The key information gap from "import boom" to "installation dilemma" also deserves attention. Customs import data, as a leading indicator, reflects the market's enormous demand and potential, but there is a significant time lag and information blind spot between it and actual installation and operation data. As seen in Pakistan's experience, imported solar panels may remain unused due to grid connection difficulties, stay in warehouses for long periods, or even be resold to neighboring countries. This data disconnect poses a major risk to Africa's energy transition: governments cannot accurately assess the actual scale of distributed generation, thereby missing opportunities to plan grid capacity, integrate energy storage systems, and other key technologies. Therefore, establishing timely and accurate mechanisms for tracking installation and operation data is key to ensuring an orderly, fair, and inclusive solar transition in Africa.

3.2 Strategic Opportunities and Development Expectations
In the face of challenges, the future of solar in Africa remains full of hope. First, innovative business models such as "pay-as-you-go" (PAYG) and mini-grids are continuously proving their feasibility. These models not only address initial payment barriers for rural and low-income populations but also directly promote local economic activities and improve quality of life by providing reliable electricity.
Second, localized manufacturing and capacity building are becoming important strategies for African countries. Countries like Algeria have recognized that relying solely on imports poses trade deficits and supply chain risks. By establishing local manufacturing plants with international partners, jobs can be created, local technology developed, and energy independence enhanced. At the same time, strengthening training and capacity building for technical personnel is the cornerstone for ensuring the long-term sustainable operation of solar systems.
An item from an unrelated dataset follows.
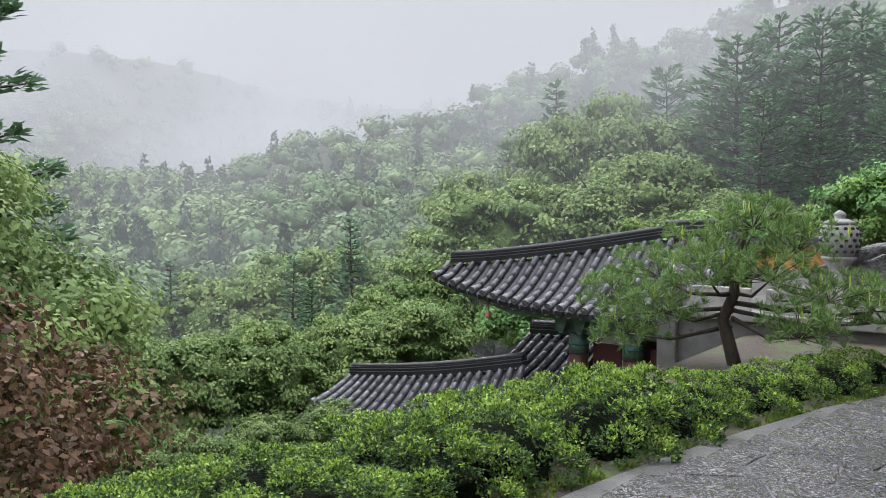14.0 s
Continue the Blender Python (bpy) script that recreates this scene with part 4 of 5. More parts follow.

Finally, international cooperation will continue to be the core driving force for Africa's solar development. The "Mission 300" plan jointly launched by the World Bank and the African Development Bank aims to provide electricity to 300 million people in Africa by 2030. Meanwhile, the continued participation of Chinese companies in Africa, especially in engineering, procurement, and construction (EPC), funding, and technology transfer, will be the core force helping Africa overcome financing and technical barriers and realize its enormous solar potential.